The views expressed in this page do not represent those of the Planning Inspectorate. This page consists of content submitted to the Planning Inspectorate by the public and other interested parties, giving their views of this proposal.
The Sizewell C Project
Received 24 September 2020
From Philip Gough
“I wish to raise the following concerns I have about the proposal to build two new reactors at Sizewell. This side (eastern) of England is tipping slowly into the sea. Sea levels are rising and the coast is eroding. Sea defences will not only be inadequate for the length of time needed to protect the site (100s of years), they will also have unforseeable effects on the local ecology and present a flooding risk. Where will the potable water come from needed to for construction? There is a risk to groundwater levels. Much of the adjacent land is vulnerable and protected. The AONB will be split. RSPB Minsmere is a site of world importance. Local habitats are fragile. Noise, dust and traffic pollution will be an insuperable problem for 1000s of local people. 12-15 years of construction works on a vast scale will not only change the local environment for the worse, it will also deter tourists.
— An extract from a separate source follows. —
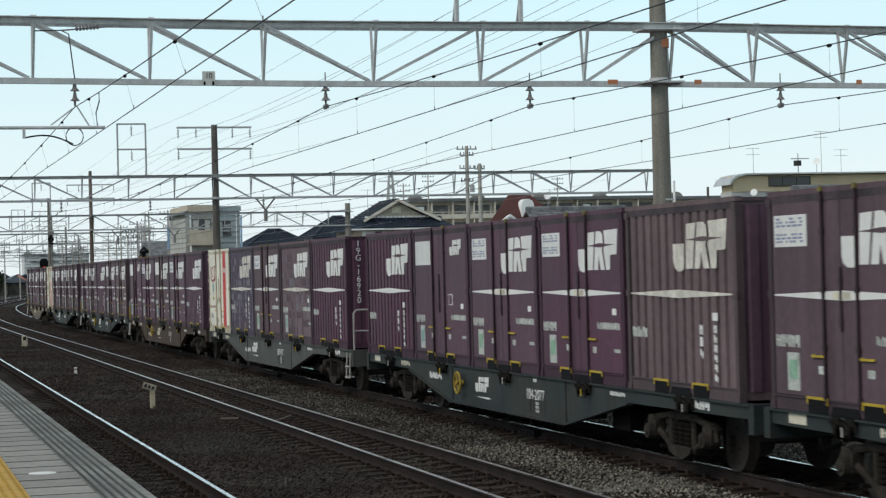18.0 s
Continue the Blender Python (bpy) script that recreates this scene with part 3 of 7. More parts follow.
    if style == "P":
        plate("emblem", [(U(0.66), 1.98), (U(0.70), 1.98), (U(0.73), 2.04), (U(0.73), 2.3), (U(0.71), 2.3), (U(0.70), 2.06), (U(0.66), 2.05)], Y + 0.003, white_m, c)
        plate("emblem", [(U(0.75), 1.95), (U(0.77), 1.95), (U(0.78), 2.1), (U(0.82), 1.95), (U(0.85), 1.96), (U(0.81), 2.12), (U(0.85), 2.2), (U(0.83), 2.3), (U(0.75), 2.3)], Y + 0.003, white_m, c)
        block_text(c, U(0.71), U(0.81), 1.84, 1.91, Y + 0.003, white_m, 3)
    if style == "M":
        emblem(c, U(0.45), U(0.90), 1.60, 2.22, Y + 0.026, white_m, m)
    ink = worn_mark_m if tone in ("oldred", "faded", "blue", "patch") else white_m
    if style == "R":
        emblem(c, U(0.46), U(0.93), 1.60, 2.24, Y + 0.004, ink, m)
        for u, z0, z1, n in ((0.68, 0.50, 0.95, 3), (0.80, 0.22, 0.95, 6)):
            block_text(c, U(u), U(u + 0.025), z0, z1, Y + 0.006, white_m, n, down=True)
        plate("sticker", rect(U(0.79), U(0.835), 0.98, 1.08), Y + 0.006, white_m, c)
        block_text(c, U(0.05), U(0.20), 0.72, 0.86, Y + 0.006, label_m, 3)
    if style in "SWVRGM":
        yb = Y + 0.003 if style in "SWVG" else Y + (0.004 if style == "R" else 0.026)
        plate("white_band", [(U(0.04), 1.302), (U(0.5), 1.255), (U(0.975), 1.302), (U(0.975), 1.318), (U(0.5), 1.365), (U(0.04), 1.318)], yb, ink, c, label="pale pointed band")
        if style in "SWV":
            plate("band_stain", rect(U(0.44), U(0.55), 1.268, 1.352), yb - 0.003, cream_mark_m, c)
    if style in "SWVPKGM":
        yy = Y + 0.003 if style != "M" else Y + 0.026
        block_text(c, U(0.045), U(0.215), 0.72, 0.86, yy, label_m, 5)
        pl = plate("sticker_plate", rect(U(0.12), U(0.205), 0.23, 0.66), yy, label_m if style != "P" else cream_mark_m, c, label="white label strip")
        plate("label_print", rect(U(0.135), U(0.19), 0.36, 0.58), yy - 0.003, green_m if style in "SP" else teal_m, pl)
        if len(text) > 6:
            letters("lettering", text, 0.165, white_m, c, pose(U(0.83), yy, 0.84, 90, 0, 0))
        else:
            block_text(c, U(0.70), U(0.95), 0.79, 0.89, yy, label_m, 8)
        plate("sticker", rect(U(0.868), U(0.912), 1.0, 1.09), yy, white_m, c)
        plate("sticker", rect(U(0.88), U(0.945), 0.47, 0.52), yy, label_m, c)
    if tone in ("blue", "patch"):
        rng = random.Random(len(tone))
        yp = Y + (0.0055 if style == "R" else 0.0285)
        taken = set()
        for i in range(95 if tone == "patch" else 110):
            col, row = rng.randrange(1, 17), rng.randrange(1, 11)
            if (col, row) in taken:
                continue
            taken.add((col, row))
            u, z, w, h = col / 18.0, 0.2 * row, rng.uniform(0.035, 0.0545), rng.uniform(0.14, 0.198)
            pale = rng.random() < (0.35 if tone == "patch" else 0.75 if row > 4 or col < 8 else 0.2)
            plate("repaint_patch", rect(U(u), U(u + w), z, z + h), yp, patch_pale_m if pale else patch_dark_m, c, 0.0015)
    if style in "CD":
        top = 2.42 if style == "D" else 1.60
        plate("red_stripe", rect(U(0.70), U(0.83), 0.16, top), Y + 0.003, red_m, c, label="red painted stripe")
        if style == "C":
            plate("red_stripe", rect(U(0.69), U(0.82), 2.22, 2.42), Y + 0.003, red_m, c)
        letters("lettering", "19A", 0.24, white_m, c, pose(U(0.765), Y - 0.001, top - (0.58 if style == "D" else 0.36), 90, 0, 0))
        disc = [(math.cos(q), math.sin(q)) for q in [i * 0.5236 for i in range(12)]]
        dx, dz = (U(0.215), 1.32) if style == "D" else (U(0.765), 1.99)
        plate("round_label", [(dx + 0.17 * a, dz + 0.24 * b) for a, b in disc], Y + 0.003, cream_mark_m if style == "D" else label_m, c, label="round pale-edged label")
        plate("round_label", [(dx + 0.13 * a, dz + 0.03 + 0.16 * b) for a, b in disc], Y - 0.001, teal_m, c, label="blue-green picture")
        plate("round_label", [(dx + 0.07 * a, dz + 0.02 + 0.08 * b) for a, b in disc], Y - 0.004, green_m, c)
        plate("label_print", rect(dx - 0.13, dx + 0.13, dz - 0.36, dz - 0.26), Y + 0.003, yellow_m if style == "D" else cream_mark_m, c)
        # the lessor's mark as plain red shapes
        for pts in ([(0.085, 1.64), (0.11, 1.61), (0.13, 1.66), (0.13, 1.98), (0.105, 1.98), (0.105, 1.68)], [(0.285, 1.65), (0.305, 1.65), (0.305, 1.965), (0.345, 1.965), (0.345, 2.0), (0.24, 2.0), (0.24, 1.965), (0.285, 1.965)]):
            plate("emblem", [(U(u), z) for u, z in pts], Y + 0.003, crimson_m, c, label="crimson painted emblem")
        ex, ez = U(0.19), 1.82
        for i in range(12):
            (ca, sa), (cb, sb) = disc[i], disc[(i + 1) % 12]
            plate("emblem", [(ex + 0.12 * ca, ez + 0.17 * sa), (ex + 0.12 * cb, ez + 0.17 * sb), (ex + 0.085 * cb, ez + 0.145 * sb), (ex + 0.085 * ca, ez + 0.145 * sa)], Y + 0.003, crimson_m, c)
        if style == "D":
            plate("emblem", [(U(0.07), 1.62), (U(0.17), 1.51), (U(0.28), 1.53), (U(0.36), 1.66), (U(0.345), 1.84), (U(0.32), 1.68), (U(0.20), 1.57)], Y + 0.003, crimson_m, c, label="crimson painted swoosh")
            block_text(c, U(0.05), U(0.34), 0.72, 0.80, Y + 0.003, faint_red_m, 10)
        else:
            plate("warning_diamond", [(U(0.12), 1.22), (U(0.22), 1.22), (U(0.17), 1.48)], Y + 0.003, black_m, c, label="black and yellow diamond")
            plate("warning_diamond", [(U(0.12), 1.22), (U(0.17), 0.96), (U(0.22), 1.22)], Y + 0.003, yellow_m, c)
            block_text(c, U(0.18), U(0.34), 1.19, 1.24, Y, faded_mark_m, 6)
            block_text(c, U(0.05), U(0.36), 0.76, 0.85, Y + 0.003, faint_red_m, 10)
        block_text(c, U(0.08), U(0.20), 0.40, 0.56, Y + 0.003, faded_mark_m, 4)
        for a, b, z0, z1 in ((0.40, 0.43, 0.30, 0.46), (0.54, 0.58, 0.55, 0.74), (0.04, 0.09, 0.172, 0.26), (0.85, 0.95, 0.172, 0.24), (0.62, 0.67, 0.172, 0.30)):
            plate("rust_stain", [(U(a), z0), (U(b), z0), (U(b) - 0.03, z1), (U(a) + 0.03, z1 - 0.04)], Y + (0.009 if 0.386 < a < 0.594 else 0.003), rust_stain_m, c, 0.0015, "rust stain")
        for u in (0.42, 0.56):
            shared("door_handle", ("chandle", u), lambda bm: (bar(bm, (U(u) - 0.12, Y - 0.03, 1.05), (U(u) + 0.16, Y - 0.03, 0.92), 0.02, 0.035), box(bm, U(u) - 0.05, U(u) + 0.05, Y - 0.025, Y + 0.01, 0.86, 1.0)), edge, c)
        for z in (2.2, 1.55, 0.9, 0.35):
            shared("hinge", ("hinge", z), lambda bm: box(bm, U(0.0) - 0.004, U(0.035), Y - 0.02, Y + 0.003, z - 0.06, z + 0.06), edge, c)
    if text:
        if text_down:
            letters("lettering", text, 0.19, white_m, c, pose(half_l + 0.002, -0.94, 1.70, 90, 0, 90), True)
        else:
            letters("lettering", text, 0.19, white_m, c, pose(half_l + 0.002, -0.72, 1.98, 90, 0, 90))
    return c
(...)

This area depends on tourism. People will not come any more. The local infrastructure cannot support the projected inundation of lorries, rail freight and workers (commuting from across the county through ‘rat runs’ and living on site). NE Suffolk is sparsely populated and the roads are small and circuitous, often running through villages. Communities will be split by proposed new roads. Farms will be cut in half. The way of life of people living anywhere nearby would be severely compromised. Local services (health, care, emergency services) cannot cope with the present poulation and level of activity let alone with the impact of a large new town being dumped on our rural idyll. I do not believe that the carbon emissions produced would be offset anything like as quickly as EDF claims. In addition, renewables like wind, tidal and solar are getting cheaper by the month, and battery technology is advancing steadily. By the time Sizewell C is completed (if that ever happens given the problems at Olkiluoto in Finland, Flamanville in France and Hinkley, and EDF‘s dire financial situation, plus its need to decommission and renovate dozens of reactors in France) nuclear technology may well be redundant. I wish to endorse the relevant representation submitted by Stop Sizewell C, the RSPB and Suffolk Wildlife Trust. I would like to state that I consider the Sizewell C application to be totally unsuitable for a digital examination process. Thank you for reading this!”